Речь шла о сенаторе по имени Маршалл Рауш. Он, кстати, еще жив, слава Б-гу. Ему уже почти сто лет. Он поддерживал Хабад еще до того, как я приехал в Северную Каролину, был нашим добрым другом. Он занимался бизнесом, но его выбрали в сенат штата. К его мнению прислушивались.

За несколько лет до этого он был у Ребе и обещал возлагать каждый день тфилин. И он это честно исполнял. Однажды в 10 часов утра я пришел к его сыну на работу. И вдруг из соседнего кабинета вышел Маршалл Рауш с талитом и тфилин в руках. Он там молился! Увидев меня, он сказал:

– О, мне очень стыдно! Сегодня утром я встал, и у меня было не подходящее для молитвы настроение. Так что я взял тфилин с собой на работу, чтобы помолиться тут.

– Ну, Маршалл, теперь я знаю, что вы настоящий любавичский хасид! – воскликнул я.

– Что ты имеешь в виду? – удивился он.

– Вся идея хабадского подхода – что к молитве надо подходить серьезно, надо подготовиться, не просто вскочить и молиться в пижаме, – ответил я. Ему это понравилось.

И вот рав Ходаков дал мне указание поговорить с ним. Я не знал, какова его позиция по вопросу о поправке. И он был очень занят в сенате. Но я дозвонился до него и сказал:

– Я должен с вами поговорить.

И я начал объяснять, что происходит. Он даже не знал, что профсоюзы будут устраивать демонстрации в поддержку поправки, учителя будут устраивать демонстрации, и так далее и тому подобное.

– Смотри, – сказал он мне. – Я безусловно верю в права женщин, но поправка в том виде, в котором она представлена сенату, мне совершенно не нравится из-за всех ужасных побочных эффектов, которые она с собой несет. Я буду голосовать против.

– Я очень рад, – выдавил я.

– Раввин Гронер, – произнес он, – по-другому и быть не может! Ты же сказал, что я любавичский хасид. Хасид по-другому и не проголосует!

– Если вы любавичский хасид, – заявил я, – тогда вы точно должны кое-что сделать. Вы должны сделать так, чтобы поправка не прошла!

– Не волнуйся, – сказал он. – Дай мне день, я об этом позабочусь.

Он отправился в столицу штата, созвал там сенаторское совещание, и проект поправки положили под сукно. Это означало, что поправку даже не будут рассматривать и речь о ратификации даже не пойдет. Это произошло в пятницу, и в тот же день Иллинойс, Оклахома и Флорида сказали: раз в Северной Каролине ратификация не прошла, мы тоже не будем ратифицировать.
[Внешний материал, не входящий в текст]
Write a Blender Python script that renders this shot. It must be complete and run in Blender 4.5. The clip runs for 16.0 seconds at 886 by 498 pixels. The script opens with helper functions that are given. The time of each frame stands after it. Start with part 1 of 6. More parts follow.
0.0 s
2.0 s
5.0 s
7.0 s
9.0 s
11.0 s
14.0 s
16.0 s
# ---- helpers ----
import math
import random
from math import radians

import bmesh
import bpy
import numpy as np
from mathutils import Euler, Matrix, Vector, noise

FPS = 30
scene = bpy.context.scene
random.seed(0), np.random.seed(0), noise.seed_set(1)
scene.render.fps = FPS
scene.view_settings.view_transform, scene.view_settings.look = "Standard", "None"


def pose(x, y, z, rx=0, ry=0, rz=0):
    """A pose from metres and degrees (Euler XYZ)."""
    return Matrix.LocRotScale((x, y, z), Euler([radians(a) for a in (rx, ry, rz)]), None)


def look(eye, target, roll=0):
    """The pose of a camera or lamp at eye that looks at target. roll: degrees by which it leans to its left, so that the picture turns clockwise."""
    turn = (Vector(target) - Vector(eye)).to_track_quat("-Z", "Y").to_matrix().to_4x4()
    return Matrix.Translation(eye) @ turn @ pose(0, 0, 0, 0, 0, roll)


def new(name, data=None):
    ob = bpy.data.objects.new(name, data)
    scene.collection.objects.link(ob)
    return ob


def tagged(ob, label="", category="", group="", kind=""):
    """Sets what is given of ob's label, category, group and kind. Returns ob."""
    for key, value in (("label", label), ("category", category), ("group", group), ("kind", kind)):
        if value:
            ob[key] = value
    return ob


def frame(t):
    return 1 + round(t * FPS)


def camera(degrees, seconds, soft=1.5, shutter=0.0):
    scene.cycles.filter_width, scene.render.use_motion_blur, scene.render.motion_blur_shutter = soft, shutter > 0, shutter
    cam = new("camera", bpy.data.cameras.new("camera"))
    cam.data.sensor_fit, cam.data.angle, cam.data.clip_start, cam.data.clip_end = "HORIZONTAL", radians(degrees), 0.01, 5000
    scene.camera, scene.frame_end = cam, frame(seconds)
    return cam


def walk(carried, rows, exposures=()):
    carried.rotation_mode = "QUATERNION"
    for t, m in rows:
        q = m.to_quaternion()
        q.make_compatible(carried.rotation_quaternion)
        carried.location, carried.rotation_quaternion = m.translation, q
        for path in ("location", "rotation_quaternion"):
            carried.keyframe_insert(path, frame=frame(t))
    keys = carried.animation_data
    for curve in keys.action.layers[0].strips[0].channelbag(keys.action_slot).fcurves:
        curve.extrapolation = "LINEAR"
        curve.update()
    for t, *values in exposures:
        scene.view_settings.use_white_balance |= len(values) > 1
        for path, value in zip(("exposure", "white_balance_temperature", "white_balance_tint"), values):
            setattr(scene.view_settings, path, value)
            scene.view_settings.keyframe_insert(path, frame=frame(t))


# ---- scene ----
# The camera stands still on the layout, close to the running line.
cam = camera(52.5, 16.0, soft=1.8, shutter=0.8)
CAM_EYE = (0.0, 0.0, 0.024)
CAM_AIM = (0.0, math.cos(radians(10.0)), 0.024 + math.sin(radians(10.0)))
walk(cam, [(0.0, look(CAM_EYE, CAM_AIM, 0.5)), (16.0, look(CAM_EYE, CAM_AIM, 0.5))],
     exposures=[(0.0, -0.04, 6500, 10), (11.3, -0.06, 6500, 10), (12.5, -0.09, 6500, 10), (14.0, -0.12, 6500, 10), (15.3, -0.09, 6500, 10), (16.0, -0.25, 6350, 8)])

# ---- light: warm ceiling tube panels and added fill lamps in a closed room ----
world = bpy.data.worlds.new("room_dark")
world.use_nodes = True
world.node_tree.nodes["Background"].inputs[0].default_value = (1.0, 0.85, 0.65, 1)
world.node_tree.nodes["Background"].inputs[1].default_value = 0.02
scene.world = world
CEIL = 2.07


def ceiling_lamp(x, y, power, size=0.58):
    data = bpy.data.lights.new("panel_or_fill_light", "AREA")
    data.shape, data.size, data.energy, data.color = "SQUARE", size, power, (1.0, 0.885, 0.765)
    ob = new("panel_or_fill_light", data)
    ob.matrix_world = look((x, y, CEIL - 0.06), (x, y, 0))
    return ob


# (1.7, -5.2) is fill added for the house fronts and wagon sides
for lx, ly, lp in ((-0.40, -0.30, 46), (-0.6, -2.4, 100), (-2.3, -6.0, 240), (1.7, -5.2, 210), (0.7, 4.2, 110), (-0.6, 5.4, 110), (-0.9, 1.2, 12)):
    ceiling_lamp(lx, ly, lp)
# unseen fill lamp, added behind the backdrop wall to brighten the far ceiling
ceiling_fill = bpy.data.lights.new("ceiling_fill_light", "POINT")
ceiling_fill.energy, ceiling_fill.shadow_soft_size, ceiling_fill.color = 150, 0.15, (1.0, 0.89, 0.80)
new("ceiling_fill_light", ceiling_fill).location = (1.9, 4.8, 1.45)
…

И все вечерние газеты вышли с фотографией Маршалла Рауша с подписью: "Человек, который завалил поправку к конституции".

Я позвонил ему на исходе субботы, и он сказал, что должен произнести речь. Он должен был говорить о чем-то другом, но мне сказал: "Та тема меня не волнует".
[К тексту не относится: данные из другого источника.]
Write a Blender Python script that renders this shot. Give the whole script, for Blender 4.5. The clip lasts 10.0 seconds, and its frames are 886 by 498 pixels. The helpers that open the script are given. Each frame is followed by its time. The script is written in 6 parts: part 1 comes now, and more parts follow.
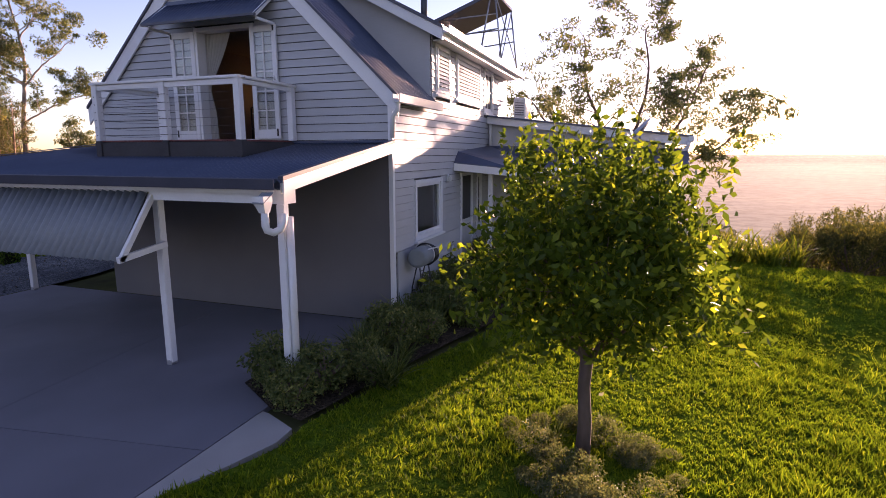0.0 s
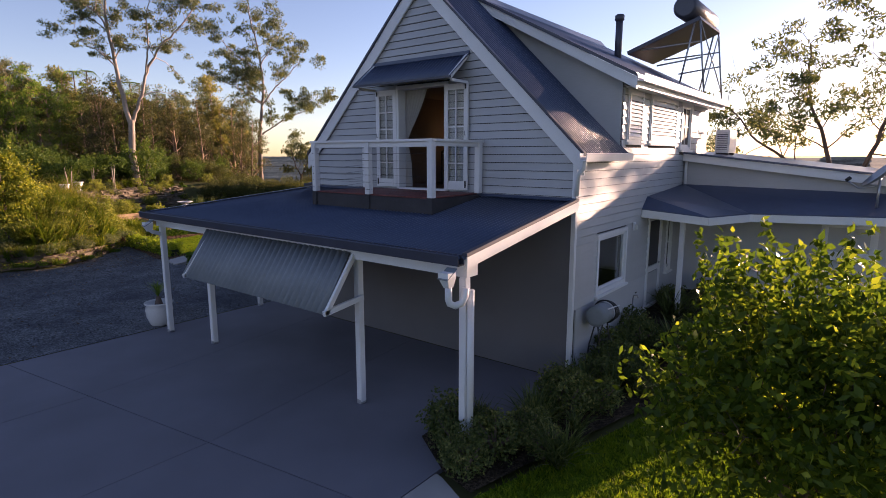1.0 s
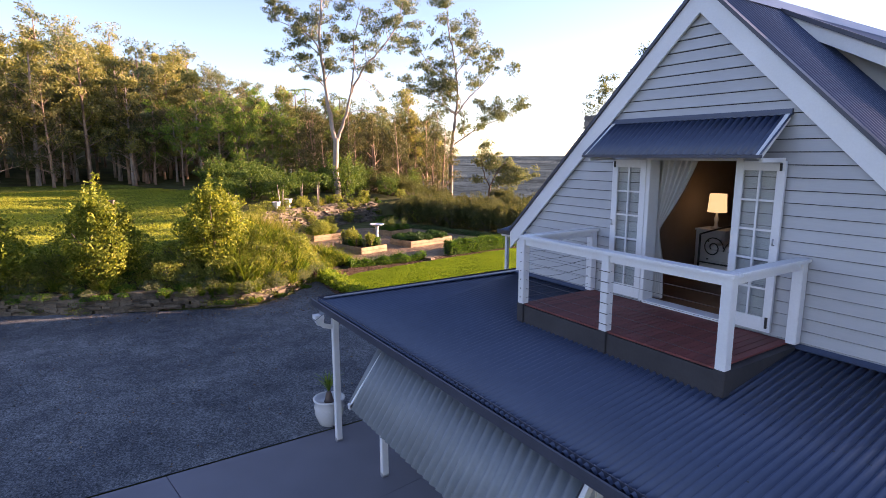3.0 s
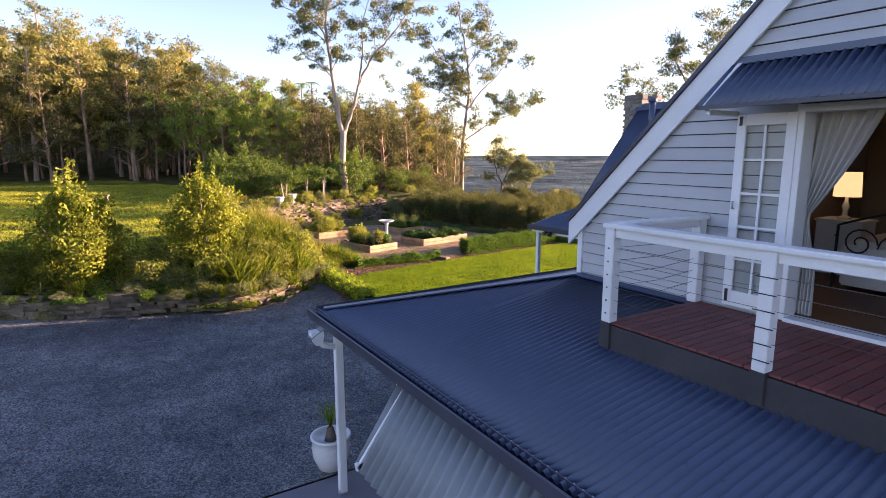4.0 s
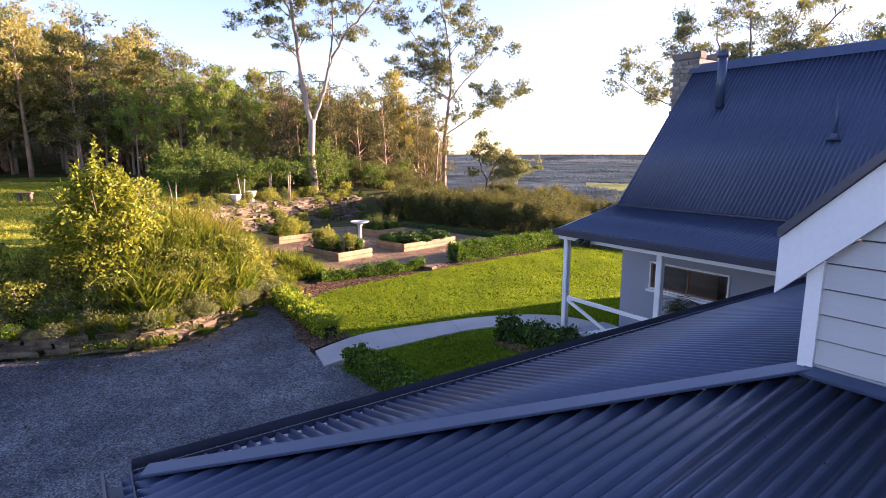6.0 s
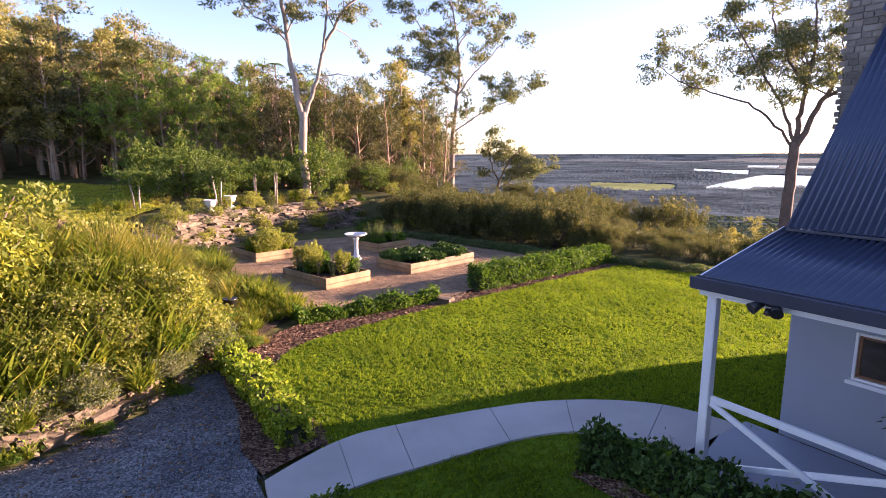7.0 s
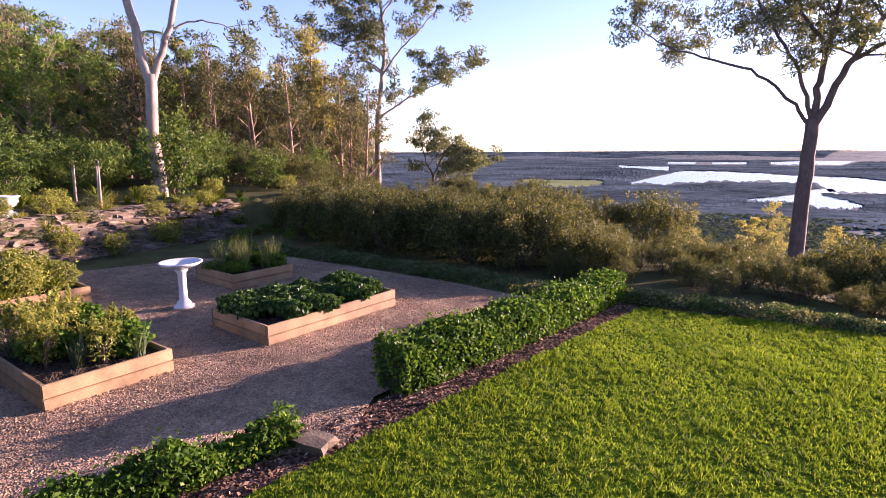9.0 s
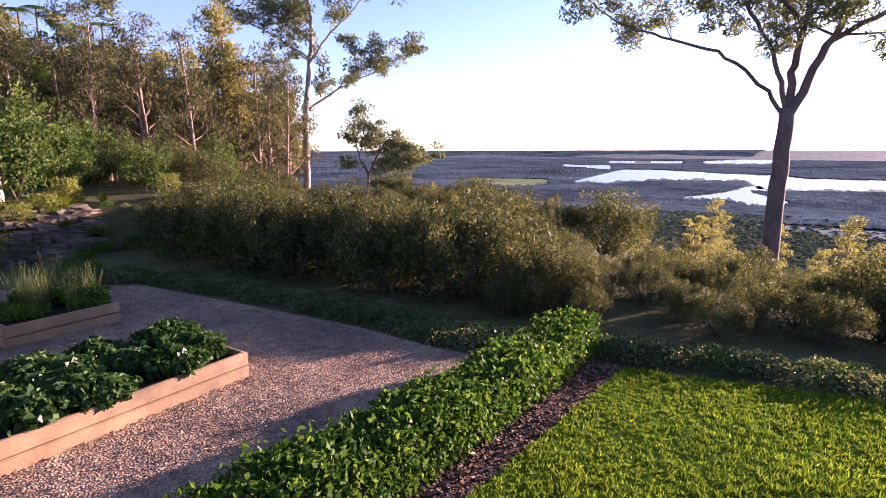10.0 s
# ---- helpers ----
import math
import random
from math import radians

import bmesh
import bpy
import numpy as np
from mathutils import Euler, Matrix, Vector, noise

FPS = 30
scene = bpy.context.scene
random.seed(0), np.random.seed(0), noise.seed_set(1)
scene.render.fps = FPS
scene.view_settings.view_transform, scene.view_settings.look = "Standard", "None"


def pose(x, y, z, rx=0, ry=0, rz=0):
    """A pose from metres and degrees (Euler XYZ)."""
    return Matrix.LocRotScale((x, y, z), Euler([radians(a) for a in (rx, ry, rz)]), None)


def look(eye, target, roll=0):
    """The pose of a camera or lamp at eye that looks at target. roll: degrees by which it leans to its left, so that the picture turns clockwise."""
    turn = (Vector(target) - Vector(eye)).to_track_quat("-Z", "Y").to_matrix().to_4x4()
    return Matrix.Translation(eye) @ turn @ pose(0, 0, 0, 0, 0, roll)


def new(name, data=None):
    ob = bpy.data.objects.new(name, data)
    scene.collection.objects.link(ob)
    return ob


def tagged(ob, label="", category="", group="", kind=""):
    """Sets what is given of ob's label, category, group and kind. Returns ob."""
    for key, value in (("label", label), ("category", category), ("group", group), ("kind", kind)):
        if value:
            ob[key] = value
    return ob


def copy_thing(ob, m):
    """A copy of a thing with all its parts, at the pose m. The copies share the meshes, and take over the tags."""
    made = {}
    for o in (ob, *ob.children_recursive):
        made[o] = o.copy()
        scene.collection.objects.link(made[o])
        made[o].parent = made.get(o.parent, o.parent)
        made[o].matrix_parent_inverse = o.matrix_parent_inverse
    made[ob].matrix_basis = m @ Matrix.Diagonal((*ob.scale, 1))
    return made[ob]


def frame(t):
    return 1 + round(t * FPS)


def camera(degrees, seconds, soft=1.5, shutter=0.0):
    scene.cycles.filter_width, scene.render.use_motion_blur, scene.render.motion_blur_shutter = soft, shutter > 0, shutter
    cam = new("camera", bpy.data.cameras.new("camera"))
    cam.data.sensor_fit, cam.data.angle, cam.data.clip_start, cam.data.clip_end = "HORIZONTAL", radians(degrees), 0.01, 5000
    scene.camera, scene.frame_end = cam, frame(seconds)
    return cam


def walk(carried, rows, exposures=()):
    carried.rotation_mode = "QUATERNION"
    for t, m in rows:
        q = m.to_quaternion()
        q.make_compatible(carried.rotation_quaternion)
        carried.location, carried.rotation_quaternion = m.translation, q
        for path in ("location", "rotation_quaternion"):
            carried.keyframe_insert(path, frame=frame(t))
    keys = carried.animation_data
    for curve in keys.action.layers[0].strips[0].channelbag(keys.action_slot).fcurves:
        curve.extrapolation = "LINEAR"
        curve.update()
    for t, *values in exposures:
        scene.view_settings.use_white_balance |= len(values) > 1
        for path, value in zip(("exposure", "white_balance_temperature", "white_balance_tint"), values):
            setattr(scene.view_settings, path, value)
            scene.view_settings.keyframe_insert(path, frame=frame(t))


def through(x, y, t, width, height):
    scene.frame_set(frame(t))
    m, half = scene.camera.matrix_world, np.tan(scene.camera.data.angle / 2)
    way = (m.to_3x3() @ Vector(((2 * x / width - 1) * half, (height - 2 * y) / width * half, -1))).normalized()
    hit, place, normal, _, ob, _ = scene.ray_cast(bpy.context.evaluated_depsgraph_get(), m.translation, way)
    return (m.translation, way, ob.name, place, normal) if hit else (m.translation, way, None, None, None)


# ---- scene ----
cam = camera(77.6, 10.0, soft=0.6)
PATH = [
    (0.0, (3.668, -4.997, 2.755), (3.005, -3.142, 2.410), -0.1),
    (0.5, (3.678, -5.017, 3.164), (2.747, -3.280, 2.823), -0.1),
    (1.0, (3.600, -4.908, 3.607), (2.380, -3.360, 3.268), 0.0),
    (1.5, (3.359, -4.613, 4.090), (1.896, -3.293, 3.746), 0.0),
    (2.0, (2.709, -4.138, 4.653), (1.090, -3.014, 4.314), 0.0),
    (2.5, (1.836, -3.565, 4.973), (0.187, -2.485, 4.634), -0.1),
    (4.0, (-1.219, -2.212, 4.447), (-2.889, -1.166, 4.105), 0.0),
    (4.5, (-2.141, -1.740, 4.289), (-3.782, -0.650, 3.947), 0.0),
    (5.0, (-3.109, -1.215, 4.170), (-4.735, -0.103, 3.825), 0.0),
    (6.5, (-6.712, 0.893, 3.958), (-8.344, 1.995, 3.612), -0.1),
    (7.0, (-9.157, 2.251, 3.855), (-10.794, 3.347, 3.509), -0.2),
    (7.5, (-11.325, 3.815, 3.507), (-12.968, 4.900, 3.156), 0.0),
    (8.0, (-13.120, 5.203, 3.342), (-14.764, 6.288, 2.993), 0.0),
    (8.5, (-14.349, 6.225, 3.232), (-15.948, 7.375, 2.884), 0.0),
    (9.0, (-15.659, 7.553, 3.146), (-17.154, 8.834, 2.792), -0.3),
    (9.5, (-16.887, 8.977, 3.043), (-18.281, 10.367, 2.687), -0.2),
    (10.0, (-18.076, 10.810, 2.913), (-19.443, 12.224, 2.555), -0.2),
]
walk(cam, [(t, look(eye, target, roll)) for t, eye, target, roll in PATH], [(0.0, 1.86, 7000, 49), (0.5, 1.72, 7000, 48), (1.0, 1.52, 6700, 37), (1.5, 1.83, 6600, 33), (2.0, 2.05, 6600, 34), (2.5, 2.32, 6600, 36), (4.0, 2.57, 6700, 36), (4.5, 2.6, 6700, 36), (6.5, 2.66, 6350, 43), (7.5, 2.33, 6300, 44), (8.5, 2.2, 5950, 50), (10.0, 2.12, 5650, 52)])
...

А мне позвонил рав Моше Богомильский. "Ты даже не представляешь, что происходит в "Агуде"! – воскликнул он. – Они организуют целую кампанию с телеграммами, а Ребе посылает одного посланника, и тот в одиночку, без фанфар, тихонько снимает весь вопрос с повестки дня! Они теперь преисполнены большого уважения к Ребе".